◆ Your task:
What is the number of lines holding the word "curve"? Give that number alone.

◆ Collected data:

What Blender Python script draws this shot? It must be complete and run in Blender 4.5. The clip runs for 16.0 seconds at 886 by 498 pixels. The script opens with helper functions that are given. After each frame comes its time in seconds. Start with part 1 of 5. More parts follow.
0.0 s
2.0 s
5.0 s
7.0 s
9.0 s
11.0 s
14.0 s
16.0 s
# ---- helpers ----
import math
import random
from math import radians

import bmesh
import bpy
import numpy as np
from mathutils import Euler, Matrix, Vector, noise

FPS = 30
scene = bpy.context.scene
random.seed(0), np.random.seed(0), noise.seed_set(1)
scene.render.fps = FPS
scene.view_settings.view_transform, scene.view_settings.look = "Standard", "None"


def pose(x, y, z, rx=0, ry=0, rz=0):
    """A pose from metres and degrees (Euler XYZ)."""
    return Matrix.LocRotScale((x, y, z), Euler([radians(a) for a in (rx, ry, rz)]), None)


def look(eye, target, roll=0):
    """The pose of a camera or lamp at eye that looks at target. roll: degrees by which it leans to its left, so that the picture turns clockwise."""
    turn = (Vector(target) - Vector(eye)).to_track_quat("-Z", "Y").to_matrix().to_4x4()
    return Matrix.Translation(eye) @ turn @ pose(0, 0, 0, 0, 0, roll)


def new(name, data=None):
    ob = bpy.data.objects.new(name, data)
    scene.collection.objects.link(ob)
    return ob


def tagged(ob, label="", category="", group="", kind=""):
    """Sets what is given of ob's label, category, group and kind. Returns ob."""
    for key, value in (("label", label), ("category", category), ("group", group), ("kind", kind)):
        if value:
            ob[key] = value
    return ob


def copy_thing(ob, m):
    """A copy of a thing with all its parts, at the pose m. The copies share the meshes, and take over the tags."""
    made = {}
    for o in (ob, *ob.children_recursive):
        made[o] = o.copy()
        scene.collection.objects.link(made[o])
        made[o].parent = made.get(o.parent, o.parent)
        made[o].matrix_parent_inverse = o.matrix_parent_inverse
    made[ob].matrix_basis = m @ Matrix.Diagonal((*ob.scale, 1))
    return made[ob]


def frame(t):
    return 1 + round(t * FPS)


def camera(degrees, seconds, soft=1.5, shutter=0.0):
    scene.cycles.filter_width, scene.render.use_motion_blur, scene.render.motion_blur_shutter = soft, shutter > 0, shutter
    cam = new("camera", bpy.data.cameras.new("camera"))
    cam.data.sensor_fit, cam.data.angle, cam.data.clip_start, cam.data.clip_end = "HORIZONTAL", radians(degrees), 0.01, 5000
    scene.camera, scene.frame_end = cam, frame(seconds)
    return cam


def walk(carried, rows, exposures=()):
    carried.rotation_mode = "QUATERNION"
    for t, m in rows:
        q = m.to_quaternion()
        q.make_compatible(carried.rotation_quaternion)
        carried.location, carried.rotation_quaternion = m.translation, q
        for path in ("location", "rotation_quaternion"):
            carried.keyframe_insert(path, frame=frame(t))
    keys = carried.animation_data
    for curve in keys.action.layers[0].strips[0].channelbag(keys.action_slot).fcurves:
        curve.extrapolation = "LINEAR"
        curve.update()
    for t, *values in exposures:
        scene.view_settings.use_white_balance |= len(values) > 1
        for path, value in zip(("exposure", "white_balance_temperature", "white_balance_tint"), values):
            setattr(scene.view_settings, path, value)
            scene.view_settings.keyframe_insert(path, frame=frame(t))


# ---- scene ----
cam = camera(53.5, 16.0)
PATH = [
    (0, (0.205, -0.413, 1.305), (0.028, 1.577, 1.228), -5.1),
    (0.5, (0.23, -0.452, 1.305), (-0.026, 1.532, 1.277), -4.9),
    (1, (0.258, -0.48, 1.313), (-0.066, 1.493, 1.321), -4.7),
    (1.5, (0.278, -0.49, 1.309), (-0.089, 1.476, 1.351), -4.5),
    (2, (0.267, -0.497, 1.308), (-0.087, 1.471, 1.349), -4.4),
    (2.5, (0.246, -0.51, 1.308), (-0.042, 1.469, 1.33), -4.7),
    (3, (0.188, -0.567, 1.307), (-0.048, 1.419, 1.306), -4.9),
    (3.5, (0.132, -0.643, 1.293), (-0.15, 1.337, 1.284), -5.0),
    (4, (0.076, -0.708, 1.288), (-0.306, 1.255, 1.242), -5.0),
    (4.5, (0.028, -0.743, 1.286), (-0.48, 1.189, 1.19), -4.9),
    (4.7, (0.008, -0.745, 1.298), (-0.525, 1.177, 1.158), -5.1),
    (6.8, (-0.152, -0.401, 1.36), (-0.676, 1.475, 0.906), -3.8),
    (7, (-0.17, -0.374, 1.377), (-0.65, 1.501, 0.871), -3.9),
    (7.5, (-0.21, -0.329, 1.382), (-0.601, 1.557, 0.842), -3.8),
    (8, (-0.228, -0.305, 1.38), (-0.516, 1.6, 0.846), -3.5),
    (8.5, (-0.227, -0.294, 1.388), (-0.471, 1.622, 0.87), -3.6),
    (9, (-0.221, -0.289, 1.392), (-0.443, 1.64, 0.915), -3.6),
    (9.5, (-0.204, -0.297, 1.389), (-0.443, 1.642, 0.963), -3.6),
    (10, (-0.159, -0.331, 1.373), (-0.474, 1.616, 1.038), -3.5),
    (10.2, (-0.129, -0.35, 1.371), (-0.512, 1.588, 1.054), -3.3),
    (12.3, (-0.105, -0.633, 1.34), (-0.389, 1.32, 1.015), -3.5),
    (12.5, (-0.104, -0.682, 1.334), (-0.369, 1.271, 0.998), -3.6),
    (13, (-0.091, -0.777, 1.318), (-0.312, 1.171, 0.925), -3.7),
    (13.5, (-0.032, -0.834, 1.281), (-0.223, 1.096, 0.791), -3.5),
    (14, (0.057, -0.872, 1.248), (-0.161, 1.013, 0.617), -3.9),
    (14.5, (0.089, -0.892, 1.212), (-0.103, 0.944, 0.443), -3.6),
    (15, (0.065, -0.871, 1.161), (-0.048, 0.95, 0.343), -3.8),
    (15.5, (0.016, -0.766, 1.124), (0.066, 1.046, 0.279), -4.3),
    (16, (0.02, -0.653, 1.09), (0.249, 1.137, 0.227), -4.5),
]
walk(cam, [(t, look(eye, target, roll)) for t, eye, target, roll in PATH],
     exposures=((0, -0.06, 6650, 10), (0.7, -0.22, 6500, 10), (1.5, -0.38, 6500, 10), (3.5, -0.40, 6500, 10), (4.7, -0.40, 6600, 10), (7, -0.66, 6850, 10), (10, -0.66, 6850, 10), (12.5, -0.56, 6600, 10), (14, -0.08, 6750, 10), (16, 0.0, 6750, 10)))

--

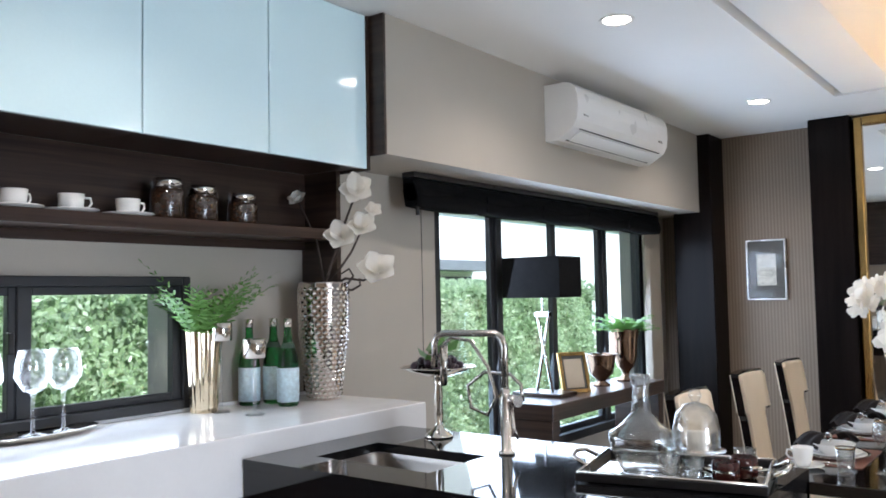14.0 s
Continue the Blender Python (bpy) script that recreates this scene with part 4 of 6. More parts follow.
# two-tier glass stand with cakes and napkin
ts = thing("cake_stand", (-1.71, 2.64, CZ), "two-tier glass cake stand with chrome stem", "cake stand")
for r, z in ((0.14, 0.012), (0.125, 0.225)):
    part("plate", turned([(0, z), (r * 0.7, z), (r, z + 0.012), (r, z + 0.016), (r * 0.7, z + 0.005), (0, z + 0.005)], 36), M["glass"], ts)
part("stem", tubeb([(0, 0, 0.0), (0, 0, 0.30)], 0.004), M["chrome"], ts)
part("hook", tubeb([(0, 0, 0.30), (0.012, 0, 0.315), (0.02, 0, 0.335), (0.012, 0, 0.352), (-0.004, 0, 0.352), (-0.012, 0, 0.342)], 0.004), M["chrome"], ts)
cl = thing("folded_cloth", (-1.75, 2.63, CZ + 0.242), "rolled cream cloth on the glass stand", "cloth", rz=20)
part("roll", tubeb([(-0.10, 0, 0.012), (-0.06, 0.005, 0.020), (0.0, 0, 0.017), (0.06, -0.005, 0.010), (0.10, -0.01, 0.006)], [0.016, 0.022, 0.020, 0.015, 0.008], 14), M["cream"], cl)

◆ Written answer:
3